Ship Layer 1 + Layer 2 first; add Layer 3 when feasibility is proven for the selected scope.
Build a minimal web viewer to validate usability and adoption.

MVP Deliverables

Minimal bug capture agent (crash dump -> structured snapshot -> upload).
Snapshot storage + basic dashboard (searchable snapshots, per-snapshot status).
Basic web viewer to open a snapshot and navigate state/trace.
AI analysis v1 (probable root cause + affected code paths; even if coarse).
Virtual debug v1 (limited) for one architecture/bug class:
- interactive replay for the selected failure mode
- breakpoints and register inspection
Collaboration v1:
- shareable bug snapshot links
- comments/annotations

Success criteria for MVP

Users get actionable output from Layer 1 + Layer 2 even when Layer 3 is limited.
At least one supported scenario demonstrates remote reproduction without physical access.

Pricing (Initial)

Plan	Price	Includes
Free	$0	5 bug captures/month, AI analysis, 1 engineer
Team	$200/engineer/month	Unlimited captures, virtual debug environments, collaboration, 3 chip architectures
Enterprise	Custom	Unlimited everything, custom chip support, on-prem deployment, SLA, API access

Success Metrics

Adoption and value:

of teams actively using the product (target: 5+ by month 3)
of paying teams (target: 2+ by application time)
of bugs captured and analyzed (target: 100+)
Engagement: snapshots opened, sessions debugged, time spent in viewer
Outcome: “time saved” evidence (e.g., hours vs days) Quality:
AI usefulness rating (e.g., internal scoring or user “helpful” feedback)
Accuracy improvements over captured data volume (data flywheel effect)

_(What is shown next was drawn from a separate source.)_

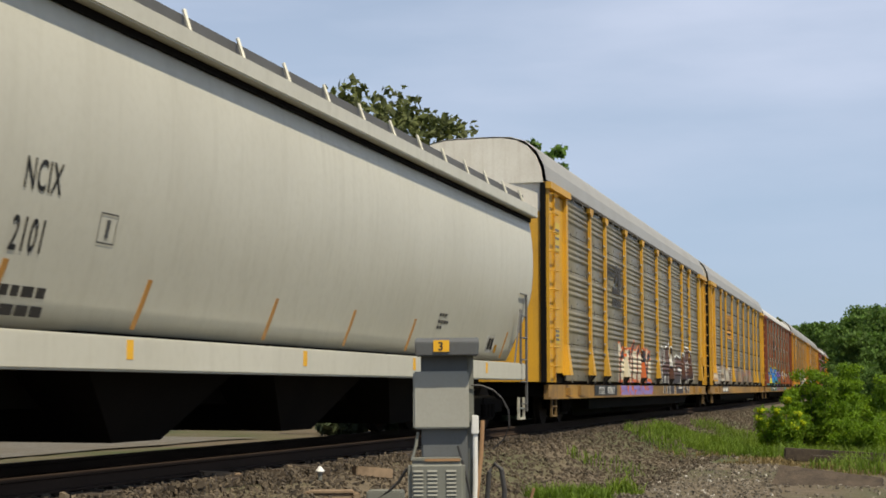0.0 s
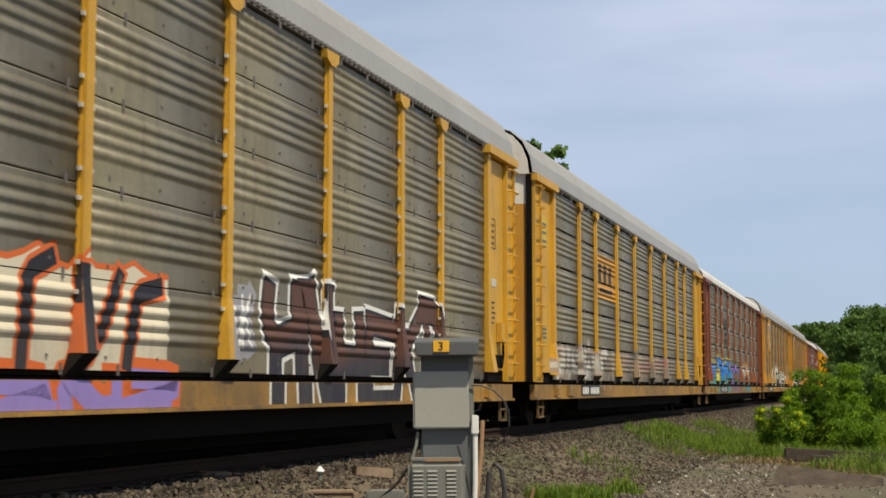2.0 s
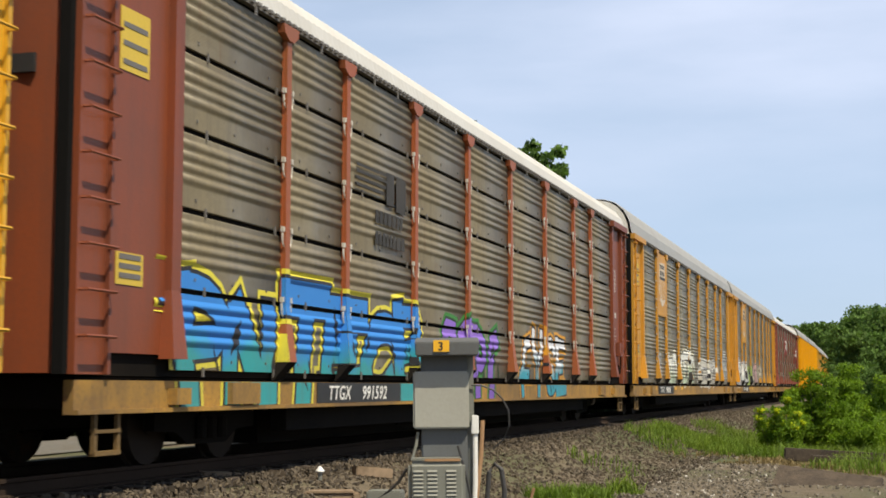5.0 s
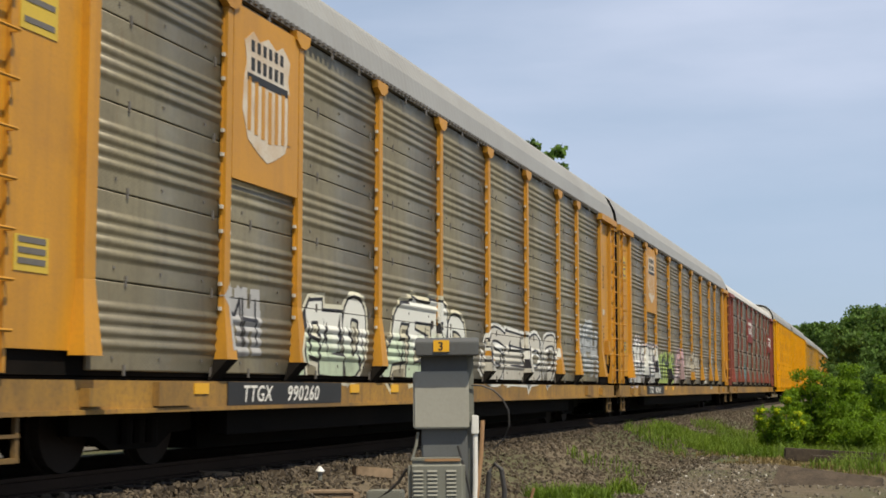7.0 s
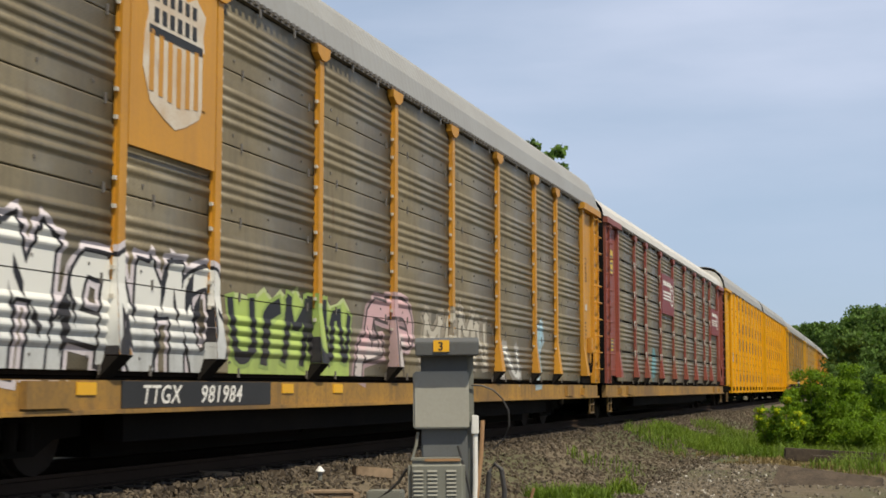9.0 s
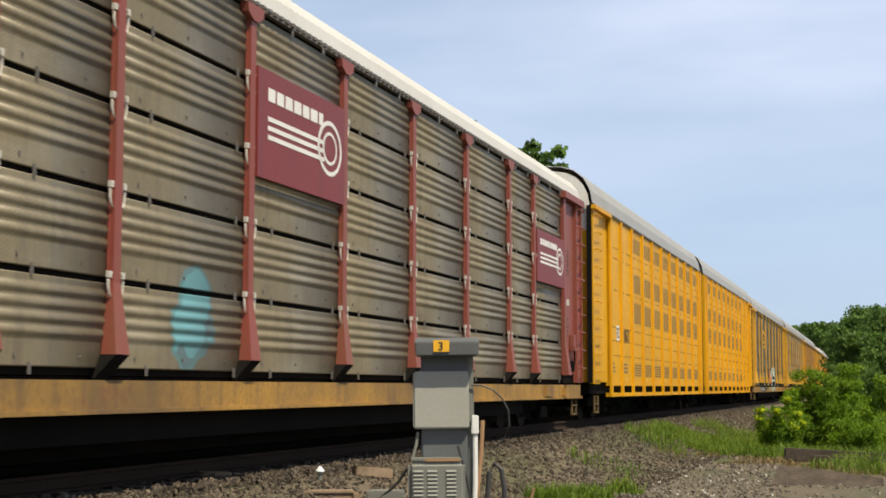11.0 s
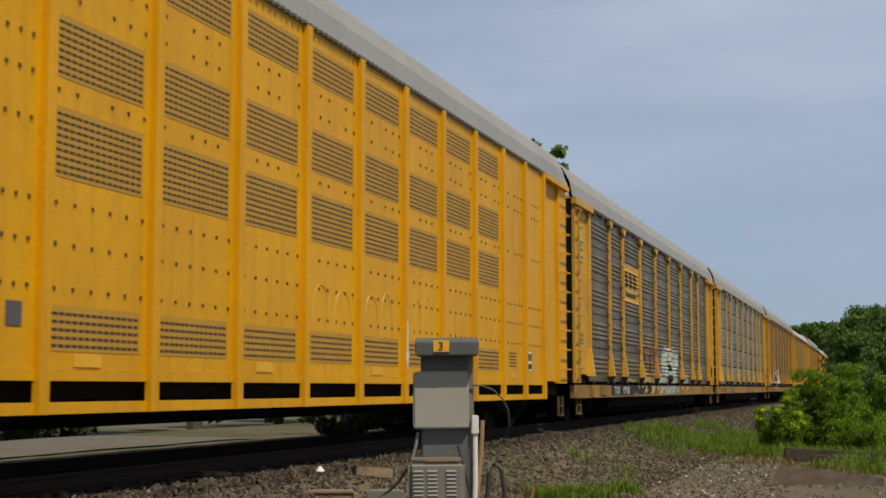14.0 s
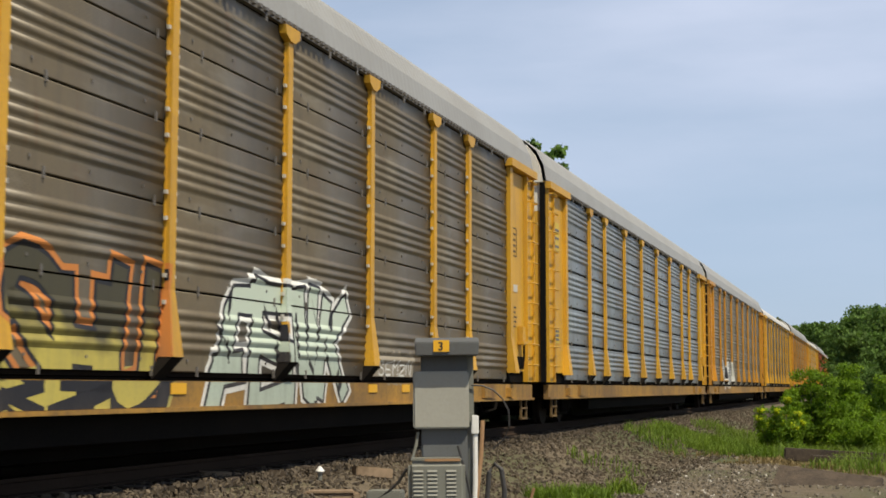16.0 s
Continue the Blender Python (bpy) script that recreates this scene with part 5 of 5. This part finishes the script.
def small_things():
    # capped marker stake
    m = tagged(new("marker_stake"), "thin pale stake with a white conical cap", "marker")
    x, y = -1.47, 17.2
    m.location = (x, y, -0.75)
    part("stake", Build().tube([(0.03, 0, 0), (-0.02, 0, 0.42)], 0.014, 6), M_PVC, m)
    part("sleeve", Build().tube([(0.0, 0, 0.40), (0.0, 0, 0.56)], 0.026, 10), M_CASE, m)
    part("cap", Build().loft([[(0.055 * q * math.cos(a), 0.055 * q * math.sin(a), z) for a in (j * math.pi / 5 for j in range(10))] for q, z in ((1, 0.555), (1, 0.565), (0.25, 0.62))]), M_PVC, m, "white conical cap")
    # leaning thin pole
    p = tagged(part("pole", Build().tube([(0, 0, 0), (0.11, 0, 0.36), (0.2, 0.0, 0.68)], 0.014, 6), M_RUSTY), "thin leaning rusty rod in the gravel", "rod")
    p.location = (0.62, 13.0, -0.78)
    # tan cable trough and grey boxes by the tie ends
    t = tagged(new("cable_trough"), "tan wooden cable trough with a loose lid", "trough")
    t.matrix_world = pose(-1.35, 16.0, -0.52, 0, 0, 8)
    part("trough_side", bevelled(Build().box(-0.45, 0.42, -0.14, -0.11, -0.2, 0.16), 0.008), M_TAN, t)
    part("trough_side", bevelled(Build().box(-0.45, 0.42, 0.11, 0.14, -0.2, 0.16), 0.008), M_TAN, t)
    part("lid", bevelled(Build().box(-0.47, 0.36, -0.16, 0.16, 0.164, 0.19), 0.006), M_TAN, t)
    part("end_post", bevelled(Build().box(0.34, 0.41, -0.19, -0.15, -0.25, 0.17), 0.006), M_TAN, t)
    g = tagged(part("ground_box", bevelled(Build().box(-0.19, 0.19, -0.15, 0.15, -0.3, 0.16), 0.015), M_CASE), "small grey metal box by the track", "box")
    g.matrix_world = pose(-0.62, 15.6, -0.46, 0, 0, -6)
    for k, (x, y, w) in enumerate(((-3.2, 16.2, 0.75), (-2.55, 16.4, 0.5), (-2.05, 17.0, 0.45), (-3.9, 15.9, 0.5), (-2.9, 17.2, 0.6), (-0.9, 18.3, 0.5), (-1.7, 17.9, 0.6))):
        o = tagged(part("wood_scrap", bevelled(Build().box(-w / 2, w / 2, -0.09, 0.09, -0.06, 0.07), 0.012), M_TAN if k % 2 else M_TIMBER), "broken piece of old tie lying on the ballast", "wood scrap", "scraps of old ties")
        o.matrix_world = pose(x, y, ground_z(x, y) + 0.05, rs.uniform(-12, 12), rs.uniform(-10, 10), rs.uniform(-30, 40))


M_TAN = natural("tan_weathered_wood", (0.13, 0.09, 0.055), (0.28, 0.20, 0.13), 5.0, 0.9, None, 0.3, 0.6, 0.01)
small_things()


# ---------- what moves ----------
def motions():
    for car, centre in TRAIN:
        half = 20.0 if car.name.startswith("articulated") else 9.0
        rows = []
        for k in range(33):
            t = 0.5 * k
            s = centre - travelled(t)
            a, _ = on_track(s - half)
            b, _ = on_track(s + half)
            p, d = (a + b) / 2, b - a
            rows.append((t, pose(p.x, p.y, 0.0, 0, 0, math.degrees(math.atan2(d.y, d.x)))))
        walk(car, rows)


motions()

Dependencies / Assumptions

Selected chip family + bug class can be reconstructed using existing emulation primitives.
Firmware binaries + hardware datasheets can be ingested reliably.
Device agents can be deployed safely to customer devices with acceptable overhead.

Risks & Mitigations (From Strategy)

Generalization is harder than expected
- Mitigation: narrow scope (one chip family + one bug class); Layers 1–2 still provide value if Layer 3 lags.
Competitors (Memfault/Nordic) add AI debugging
- Mitigation: move fast; focus debugging-first; leverage Hosung’s systems depth + reproduction technique.
Embedder expands into debugging
- Mitigation: integration as likely path; different problem domain than datasheet-driven code generation.
Market too niche
- Mitigation: pursue the higher-value “debugging > observability” angle; use traction as proof points.
Enterprise sales cycle too long
- Mitigation: start with fast-moving, well-funded AI hardware startups and use proof points later.

Rollout Plan (High level)

Phase 1 (Months 1–3): Validation via Nvidia network
- Deploy early access to a small set of known contacts; validate pain and willingness to pay.
Phase 2 (Months 3–6): Expand to embedded
- Add one chip family first, publish technical case studies, target 20+ teams.
Phase 3 (Months 6–12): Platform
- Emphasize cross-customer bug pattern database, CI/CD integration, and API.